South Korean women are destroying their makeup to rebel against the country’s stringent and unrealistic beauty standards. Escape the Corset is a fight against the unrealistic beauty standards that call for women to look perfect all the time. It symbolises destroying makeup that keeps women constrained. “Corset” here is a reference to the daily women’s garments which worked to constrain bodies into a uniform shape.
Escape the corset
- Women are destroying their makeup in retaliation to the culture of laborious skin care regimes and pressure to look perfect.
- The latest cosmetic destroying activity is a part of the feminist movement “Escape the corset”.
- They not only aim to fight against unrealistic beauty standards, but also illegal filming and sexual assault as well.
The movement, in South Korea, is to fight against unrealistic beauty standards that call for women to look perfect all day. This results in women spending hours applying makeup and performing skin care regimes throughout the day. These expectations also lead to women starving or dieting to maintain their body weight.
Now, in a significantly interesting turn, women are starting to show their hatred for these laborious routines that only limit them to a look. The South Korean women, after destroying their makeup and cosmetics, are taking to social media to post about the same. The movement is part of a larger cause against the country’s patriarchal society. The women, over the years, have also taken to the streets to demand greater equality and fight against several issues.
South Korea, that actively promotes its mastery in cosmetic surgery, sums up its cosmetic brands to an industry worth about $12.5bn (£9.7bn), according to Euromonitor.
SheThePeople.TV spoke with Hayoung Helen Ryu, a South Korean, about the ongoing movement. Ryu originally hails from Seoul, South Korea, is currently studying medicine in Australia. Ryu (25) offered her perspective and called out the country’s age-old practices surrounding beauty.
Sadly, It’s a Korean thing to wear makeup 24/7.
Ryu believes it’s a positive change that Korean women are adapting, not only in the country but also across the world. “To be honest, beauty is overrated in Korea. You’ll be shocked to know that girls from a very young age start styling in a particular manner as if there’s a set standard to look a certain way. I’ve always hated such rules and there are only a few of us who choose not to give in to the pressure. But what about the majority who are suffering in the hands of these stringent norms? ” she said.
Ryu feels the citizens of the country, at large, are to be blamed for this. She shared how looking a certain way also affects peer groups in schools and colleges which later elevates to a whole new level. Supporting the movement, she added that Escape The Corset is actually a great cause which will further demolish other patriarchal practices. “If you think of it, this is a fight for equality and a revolt against practices such as assault. With this movement, hopefully, a larger cause will be served,” she concluded.

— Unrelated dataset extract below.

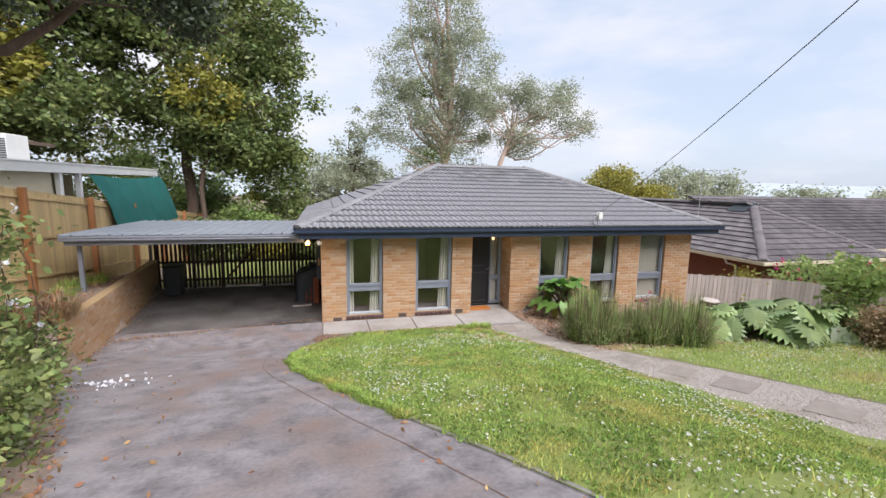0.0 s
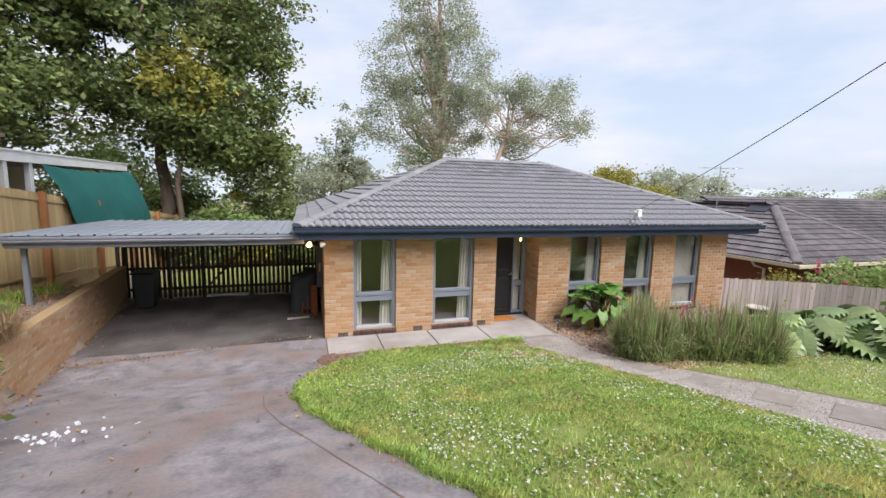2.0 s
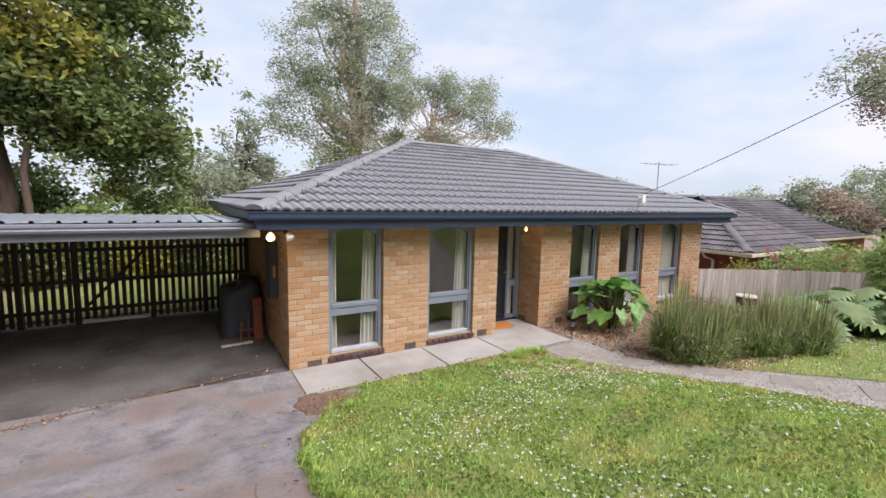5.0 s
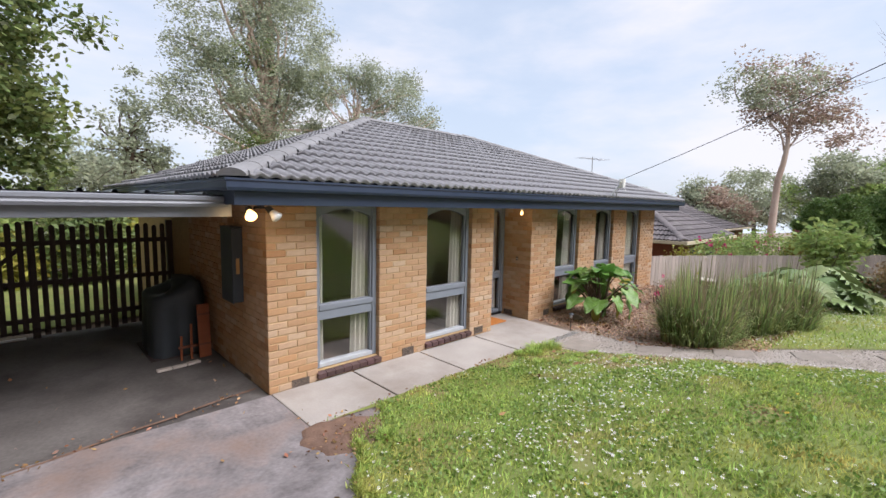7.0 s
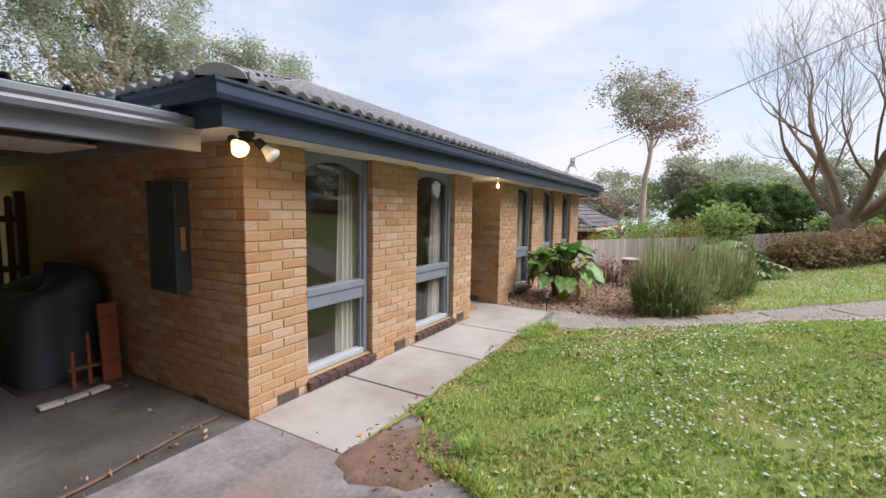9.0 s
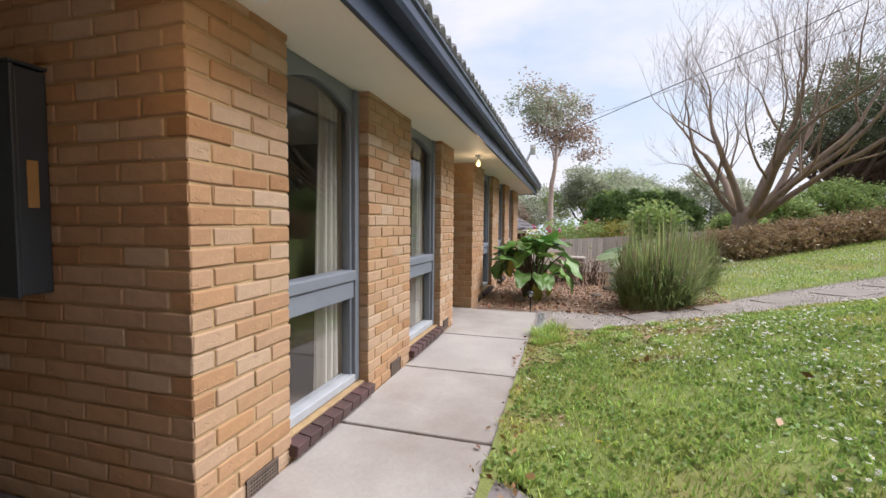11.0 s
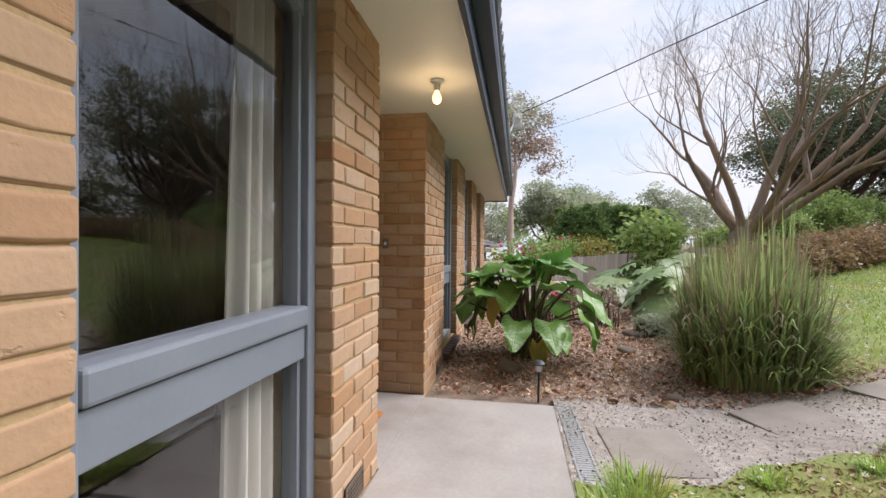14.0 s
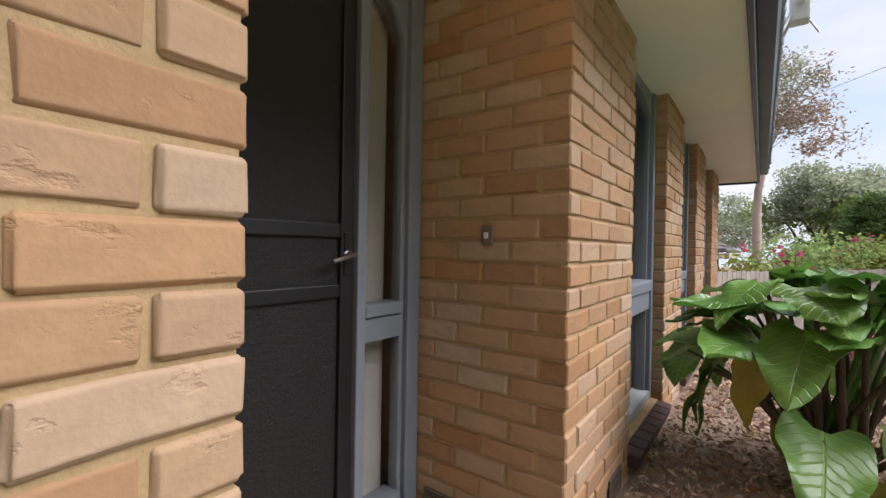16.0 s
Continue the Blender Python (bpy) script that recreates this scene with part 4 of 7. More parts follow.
meter = thing("meter_box", "dark grey steel meter box on the brick side wall", "meter box", (-0.11, 12.03, 0.99))
part("body", box(-0.115, 0.0, 0.0, 0.42, 0.0, 0.95, 0.006), METERGREY, meter)
part("lid", box(-0.135, -0.117, -0.008, 0.428, -0.008, 0.955, 0.005), METERGREY, meter)
part("rain_hood", box(-0.14, 0.0, -0.012, 0.432, 0.957, 0.97, 0.004), METERGREY, meter)
part("warning_plate", box(-0.085, -0.045, -0.006, -0.0005, 0.37, 0.57), OCHRE, meter, "faded yellow plate")

# service bracket and overhead cable
br = thing("service_bracket", "white cable junction box on a steel bracket at the eave", "bracket", (7.46, 10.68, 2.49))
part("arm", rod((-0.14, 0.03, 0.03), (0.0, -0.1, 0.34), 0.014), STEEL, br)
part("brace", rod((0.1, 0.03, 0.03), (0.0, -0.1, 0.3), 0.01), STEEL, br)
part("foot", box(-0.2, 0.16, 0.02, 0.05, 0.0, 0.05, 0.004), STEEL, br)
part("junction_box", box(-0.02, 0.10, -0.19, -0.08, 0.26, 0.45, 0.01), WHITE, br)
part("insulator", lathe([(0.02, 0.0), (0.032, 0.012), (0.02, 0.024), (0.032, 0.036), (0.018, 0.05)]), WHITE, br).location = (-0.05, -0.14, 0.36)
part("hook", rod((0.02, -0.18, 0.27), (0.04, -0.24, 0.17), 0.006), STEEL, br)
a, b = Vector((7.51, 10.56, 2.93)), Vector((2.07, -6.0, 10.01))
run = [(a.lerp(b, k / 24) - Vector((0, 0, 2.04 * (k / 24) * (1 - k / 24))), 0.006) for k in range(25)]
tagged(tubes("power_cable", [run], CABLE), "black overhead service cable from street to eave", "cable")
a, b = Vector((60, 20, 13)), Vector((2.0, -9.0, 8.0))
run = [(a.lerp(b, k / 24) - Vector((0, 0, 2.4 * (k / 24) * (1 - k / 24))), 0.012) for k in range(25)]
tagged(tubes("street_cable", [run], CABLE), "thin street cable across the sky", "cable")

# ---- carport ----
CB = 15.8
cp = thing("carport", "grey steel carport with ribbed sheet roof beside the house", "carport", (-3, 11.2, 0))


def world_part(name, bm, mat, parent, label=""):
    bm.transform(parent.matrix_world.inverted())
    return part(name, bm, mat, parent, label)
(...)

Women post pictures and videos of destroyed cosmetics
In one video, two women are seen dumping eyeshadow, blush, foundation, and nail polish onto a white sheet. “I was embarrassed to go outside without this in the past,” one of the women says. “They can’t have any power over me when it’s so easy to break them.”
In another post on Twitter, one woman remarked: “I can’t believe I wore this on my face.”
In a world, where women are constantly fighting for an equal place in society, these unrealistic beauty standards make for another hurdle. This hurdle must not only be crossed but also demolished completely if we want to provide a free space for women. Women have the right to wear whatever they want and look however they wish. This a fundamental right. With this movement gathering momentum, it’s safe to say that the winds of change are flowing in the right direction.